NEW YORK -- The competitive environment is adding one more reason for convenience store retailers to worry about tobacco sales trends, according to a recent survey of c-store retailers and wholesalers.
“Our survey respondents indicated the competitive environment was slightly more intense vs. last quarter,” wrote Bonnie Herzog, senior analyst for Wells Fargo Securities in a Tobacco Talk report titled “Q1 2013 U.S. Tobacco Retailer Survey.
Among the concerns weighing in retailers’ minds:
- Dollar and drug stores have gotten more meaningfully involved in the tobacco category.
- Cool weather, high gas prices and higher payroll taxes impacted the low-to-middle income consumer.
- The relative price gap widened slightly, resulting in increased downtrading pressure.
- Deep discount brand activity has picked up slightly given strained consumer.
- E-cigarettes appear to be taking share of the total tobacco category.
Herzog surveyed tobacco retailer and wholesaler contacts representing more than 45,000 convenience stores in the United States.
“According to our survey, volume growth for the industry and all major brands decelerated in Q1,” Herzog wrote. “We anticipate industry reported volume was down close to -4.5% during Q1, which is a deceleration and toward the low end of the long-term industry decline rate of -3%-4%.”
She noted, however, that promotional support decreased for most brands, suggesting accelerated net price realization for cigarettes in Q1. “This could drive increased profitability as cigarette manufacturers realize three times the leverage on a point of pricing vs. a point of volume.
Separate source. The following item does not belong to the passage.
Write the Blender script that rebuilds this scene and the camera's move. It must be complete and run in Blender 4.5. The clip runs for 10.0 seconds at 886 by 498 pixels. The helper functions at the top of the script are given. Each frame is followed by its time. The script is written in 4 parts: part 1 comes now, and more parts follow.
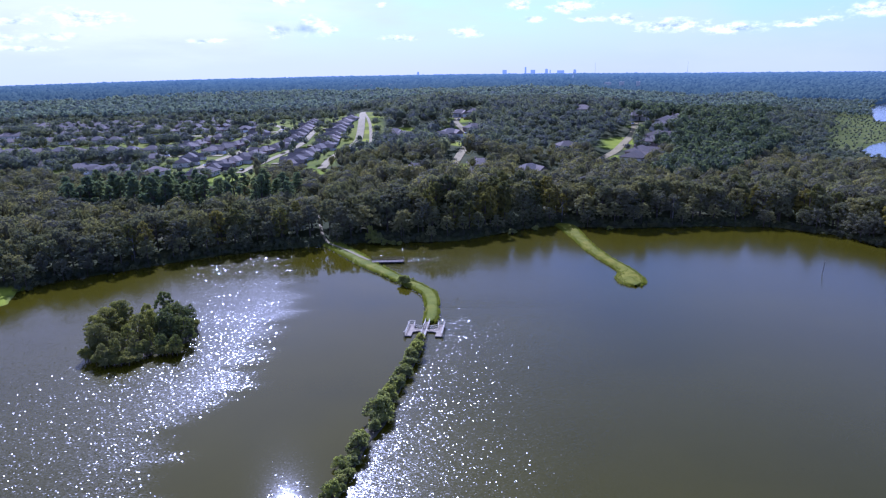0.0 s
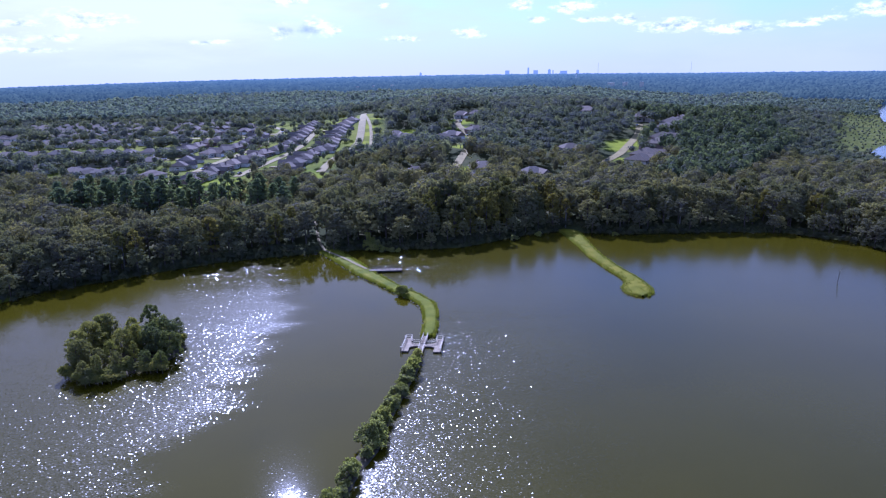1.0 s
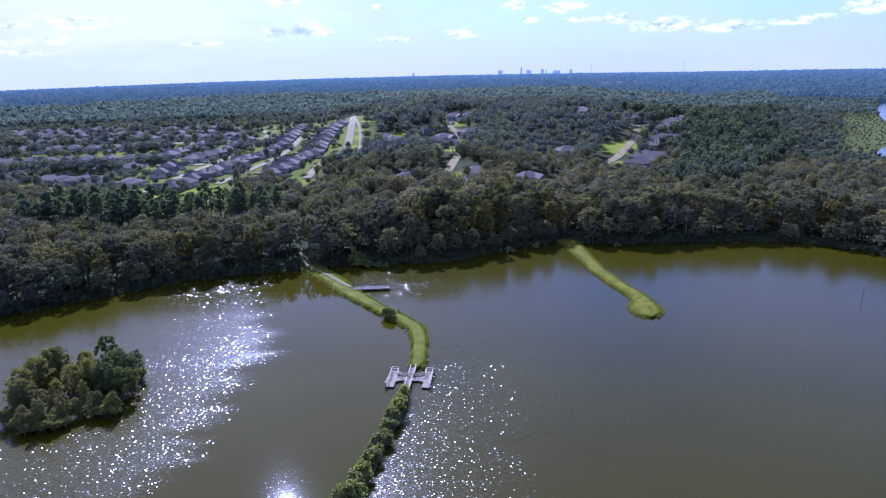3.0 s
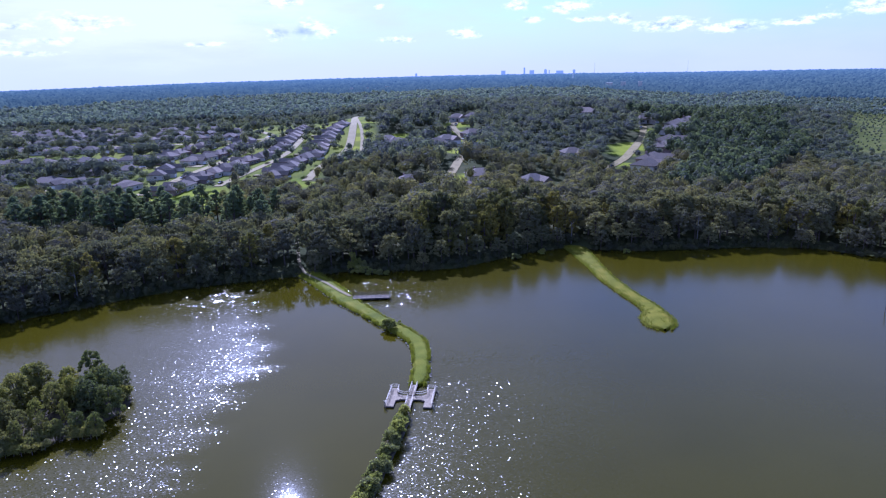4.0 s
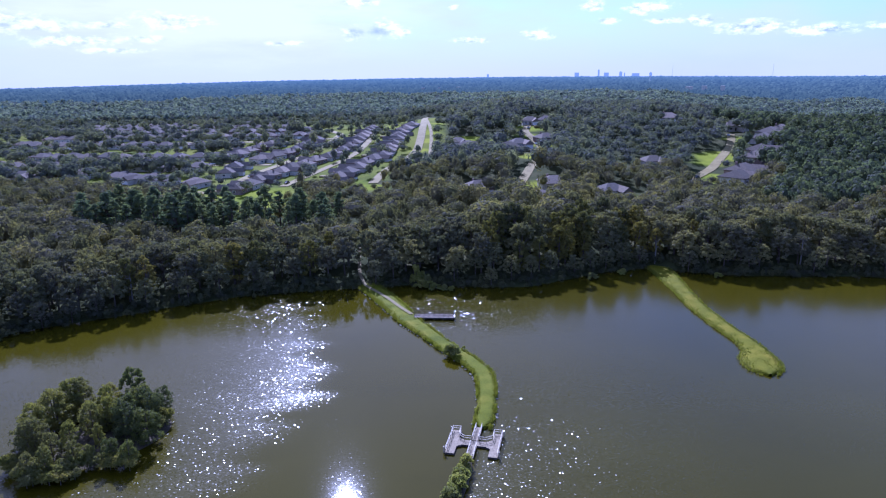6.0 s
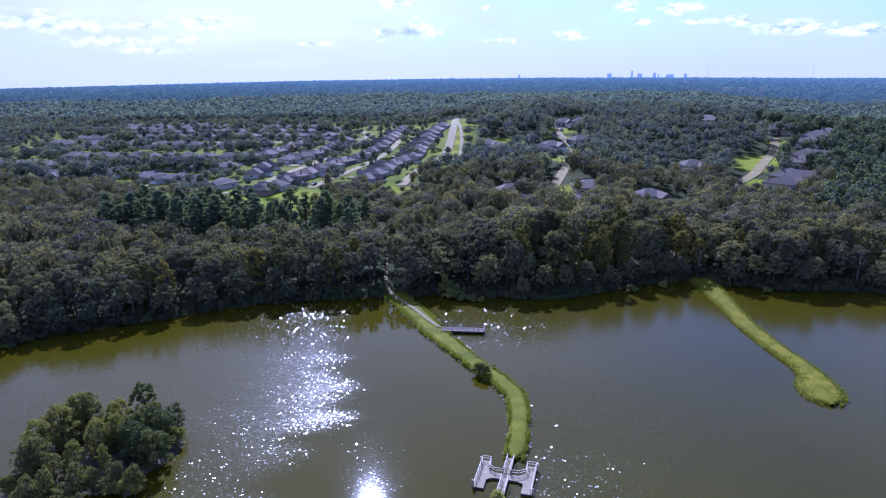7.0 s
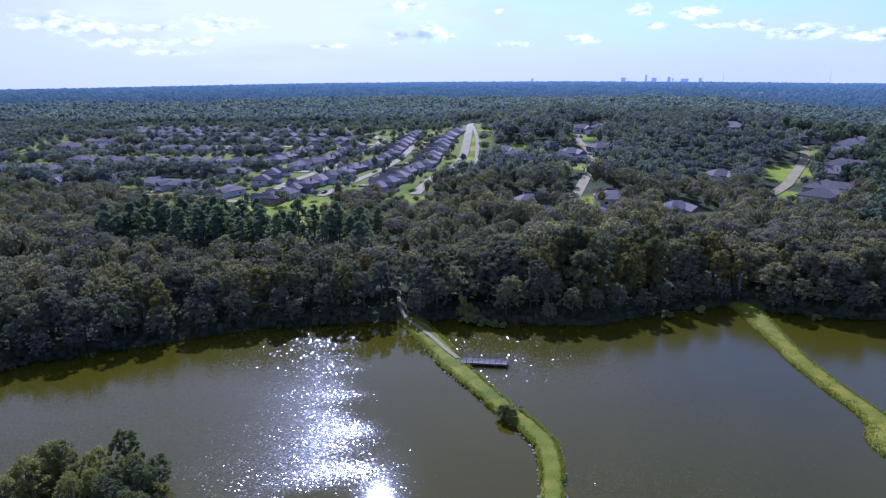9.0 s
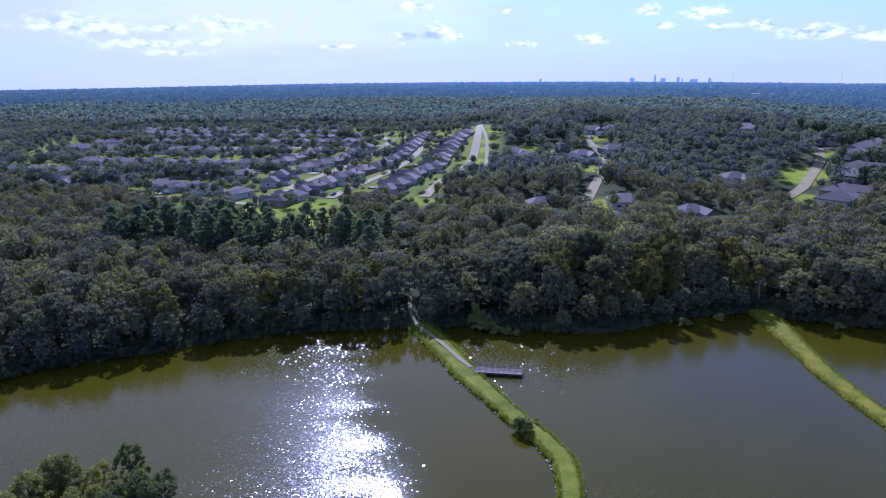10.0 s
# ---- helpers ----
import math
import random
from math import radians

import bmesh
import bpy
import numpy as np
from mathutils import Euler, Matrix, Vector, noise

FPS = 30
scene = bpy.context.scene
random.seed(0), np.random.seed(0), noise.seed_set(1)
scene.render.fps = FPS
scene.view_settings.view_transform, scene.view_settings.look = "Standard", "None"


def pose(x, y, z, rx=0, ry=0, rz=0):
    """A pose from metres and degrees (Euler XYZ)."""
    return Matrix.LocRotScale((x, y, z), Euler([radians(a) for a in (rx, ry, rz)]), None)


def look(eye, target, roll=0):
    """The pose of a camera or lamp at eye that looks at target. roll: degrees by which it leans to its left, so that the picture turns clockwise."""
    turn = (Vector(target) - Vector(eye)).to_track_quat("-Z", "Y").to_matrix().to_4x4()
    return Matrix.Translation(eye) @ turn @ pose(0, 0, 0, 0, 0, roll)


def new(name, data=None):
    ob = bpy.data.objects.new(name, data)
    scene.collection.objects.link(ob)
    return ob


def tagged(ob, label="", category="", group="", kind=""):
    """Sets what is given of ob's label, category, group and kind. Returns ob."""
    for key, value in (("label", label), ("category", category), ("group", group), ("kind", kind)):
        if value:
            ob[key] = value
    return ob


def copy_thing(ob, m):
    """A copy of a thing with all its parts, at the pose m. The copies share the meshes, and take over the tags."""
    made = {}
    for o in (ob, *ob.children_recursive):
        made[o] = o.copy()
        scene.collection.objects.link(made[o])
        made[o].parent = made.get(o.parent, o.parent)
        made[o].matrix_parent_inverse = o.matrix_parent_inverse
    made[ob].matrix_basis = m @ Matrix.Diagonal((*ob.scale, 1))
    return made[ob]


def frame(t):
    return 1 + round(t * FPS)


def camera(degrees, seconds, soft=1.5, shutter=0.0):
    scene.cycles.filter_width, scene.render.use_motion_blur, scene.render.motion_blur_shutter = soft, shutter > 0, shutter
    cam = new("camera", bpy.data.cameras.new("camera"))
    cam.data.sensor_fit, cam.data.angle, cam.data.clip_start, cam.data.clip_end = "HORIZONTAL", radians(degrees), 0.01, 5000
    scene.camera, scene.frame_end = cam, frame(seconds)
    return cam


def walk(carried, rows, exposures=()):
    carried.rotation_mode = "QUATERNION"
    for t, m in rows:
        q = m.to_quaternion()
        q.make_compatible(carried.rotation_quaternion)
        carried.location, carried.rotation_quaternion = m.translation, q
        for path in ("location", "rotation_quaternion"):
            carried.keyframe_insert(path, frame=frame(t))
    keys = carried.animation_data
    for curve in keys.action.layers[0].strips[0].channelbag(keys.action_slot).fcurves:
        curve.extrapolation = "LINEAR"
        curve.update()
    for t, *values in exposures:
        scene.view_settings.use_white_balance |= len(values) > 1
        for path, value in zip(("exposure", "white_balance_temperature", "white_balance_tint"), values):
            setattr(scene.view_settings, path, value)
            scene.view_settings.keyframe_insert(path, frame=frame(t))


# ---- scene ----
cam = camera(67.9, 10.0, soft=1.2)

PATH = [
    (0, (0.00, -0.00, 63.65), (0.01, 96.52, 37.51), -1.00),
    (0.5, (0.57, 3.97, 63.75), (0.20, 100.52, 37.69), -1.04),
    (1, (1.14, 8.03, 64.05), (0.70, 104.57, 38.00), -1.14),
    (1.5, (1.66, 12.24, 64.19), (1.44, 108.79, 38.15), -1.24),
    (2, (1.97, 16.59, 64.26), (2.05, 113.15, 38.26), -1.38),
    (2.5, (2.25, 20.98, 64.27), (2.67, 117.53, 38.25), -1.50),
    (4, (2.49, 33.66, 64.31), (2.46, 130.23, 38.33), -1.54),
    (4.5, (1.95, 37.52, 64.33), (0.69, 134.09, 38.39), -1.42),
    (5, (1.56, 41.48, 64.42), (-2.99, 137.97, 38.56), -1.17),
    (5.5, (1.21, 45.70, 64.53), (-5.93, 142.06, 38.76), -0.95),
    (7, (-0.83, 60.33, 64.15), (-14.94, 155.97, 38.58), -0.61),
    (7.5, (-1.84, 64.91, 64.25), (-16.46, 160.50, 38.78), -0.54),
    (8, (-3.02, 69.17, 64.40), (-18.14, 164.71, 39.04), -0.47),
    (8.5, (-4.19, 73.14, 64.64), (-19.60, 168.66, 39.35), -0.33),
    (9, (-5.36, 76.18, 64.82), (-21.09, 171.68, 39.67), -0.31),
    (9.5, (-6.35, 78.28, 65.08), (-22.63, 173.68, 39.91), -0.32),
    (10, (-7.26, 79.94, 65.24), (-24.10, 175.26, 40.14), -0.33),
]
walk(cam, [(t, look(eye, target, roll)) for t, eye, target, roll in PATH], exposures=[(0.0, 0.80, 4420, 40), (7.8, 0.80, 4400, 40), (10.0, 0.67, 4370, 41)])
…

We believe the industry is on track for net price realization to accelerate in fiscal year 2013 to +4%, up from +2.9% in 2012.”
Herzog said the “outlook is increasingly rosy for e-cigarettes as nearly 90% of our respondents indicated the category accelerated in Q1 vs. Q4, with annual growth topping 30%.”
Retailers have become incrementally more positive on the category, she said, and have praised the advertising and marketing efforts of e-cig manufacturers.
Cigarette sales account for about 45%-50% of merchandise sales for the average c-store, but profits on cigarettes have been squeezed by the manufacturers with gross margins of only about 20% vs. 30% gross margins on most other merchandise and 50% gross margins on food service, Herzog said.
“Given the disproportionate impact tobacco has on c-stores' merchandise gross profit, decelerating volumes in this important category could pressure c-stores' merchandise same-store sales this quarter.”